Apa Itu Restorative Justice Cara Penyelesaian Kasus yang Mental untuk Medina Zein dan Marrisya Icha
Kapolri menyatakan tindak pidana yang dapat diselesaikan dengan cara restorative justice yaitu kasus pencemaran nama baik, fitnah atau penghinaan.
Penulis: Jati Purwanti | Editor: Sudarwan
SRIPOKU.COM, PALEMBANG - Selebgram Medina Zein berseteru dengan pengusaha Marrisya Icha sejak beberapa waktu lalu.
Bukannya berdamai, keduanya kini malah saling lapor ke pihak kepolisian.
Kini polisi pun menyebut, kasus perseteruan keduanya tak lagi bisa diselesaikan dengan mediasi.
Polda Metro Jaya telah memberikan ruang mediasi untuk melakukan proses restorative justice dalam perkara pencemaran nama baik dua selebgram Medina Zein dan Marrisya Icha.
Namun, polisi menyebut bahwa mediasi tersebut buntu dan tidak menemukan titik damai antara keduanya.
"Penyidik sudah memberikan ruang untuk mediasi kepada mereka namun ternyata tidak terdapat jalan perdamaian di situ sehingga kasusnya berlanjut," kata Kabid Humas Polda Metro Jaya Kombes Pol Endra Zulpan di Jakarta, seperti dikutip dari Kompas.tv, Rabu (5/1/2022).
Zulpan mengatakan, lantaran proses mediasi tersebut tidak menemukan titik temu, kasus tersebut berlanjut hingga akhirnya penyidik Polda Metro Jaya menetapkan Medina Susani alias Medina Zein sebagai tersangka dalam kasus pencemaran nama baik.
"Hari ini penyidik telah menetapkan Medina Zein sebagai tersangka," ujarnya.
Lantas, apa itu Restorative Justice?
Menurut Kuat Puji Prayitno (2012), yang dikutip oleh I Made Tambir (2019) dalam penelitian berjudul "Pendekatan Restorative Justice dalam Penyelesaian Tindak Pidana di Tingkat Penyidikan", restorative justice merupakan alternatif dalam sistem peradilan pidana dengan mengedepankan pendekatan integral antara pelaku dengan korban dan masyarakat sebagai satu kesatuan untuk mencari solusi serta kembali pada pola hubungan baik dalam masyarakat.
Meski begitu, tidak ada satu pun ketentuan yang secara tersurat mengatur pendekatan restorative justice dalam menyelesaikan tindak pidana di tingkat penyidikan.
Sementara itu, menurut pakar hukum pidana Mardjono Reksodiputro, ditulis oleh Jurnal Perempuan (2019), restorative justice adalah sebuah pendekatan yang bertujuan untuk membangun sistem peradilan pidana yang peka tentang masalah korban.
Mardjono mengatakan, restorative justice penting dikaitkan dengan korban kejahatan, karena pendekatan ini merupakan bentuk kritik terhadap sistem peradilan pidana di Indonesia saat ini yang cenderung mengarah pada tujuan retributif, yaitu menekankan keadilan pada pembalasan, dan mengabaikan peran korban untuk turut serta menentukan proses perkaranya.
Penerapan restorative justice
Bertalian dengan surat edaran, Kapolri juga menerbitkan surat telegram yang berisi tentang pedoman penanganan perkara tindak kejahatan siber yang menggunakan UU ITE. Surat telegram itu terbit pada 22 Februari 2021.
Lewat telegram, Kapolri menyatakan tindak pidana yang dapat diselesaikan dengan cara restorative justice yaitu kasus-kasus pencemaran nama baik, fitnah, atau penghinaan.

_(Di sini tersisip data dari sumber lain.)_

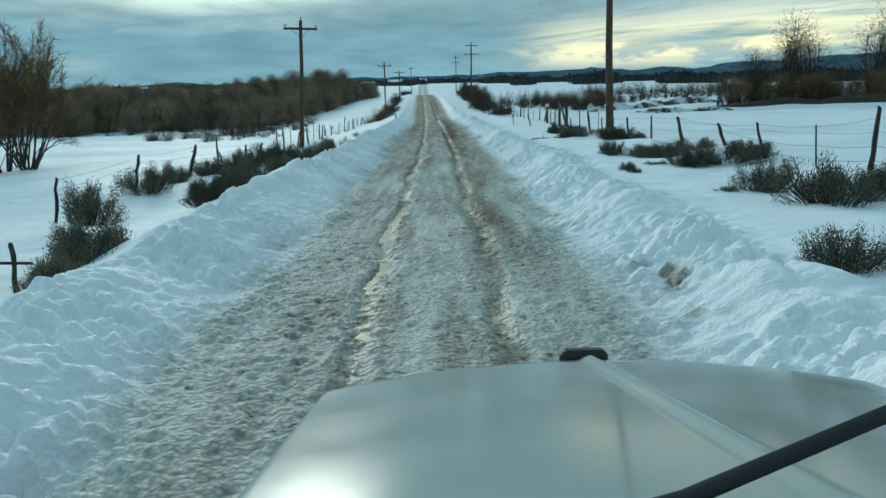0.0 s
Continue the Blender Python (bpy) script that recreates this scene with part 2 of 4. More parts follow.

Ia pun meminta penyidik Polri tidak melakukan penahanan.
Sementara itu, tindak pidana yang mengandung unsur SARA, kebencian terhadap golongan atau agama dan diskriminasi ras dan etnis, serta penyebaran berita bohong yang menimbulkan keonaran tidak dapat diselesaikan dengan restorative justice.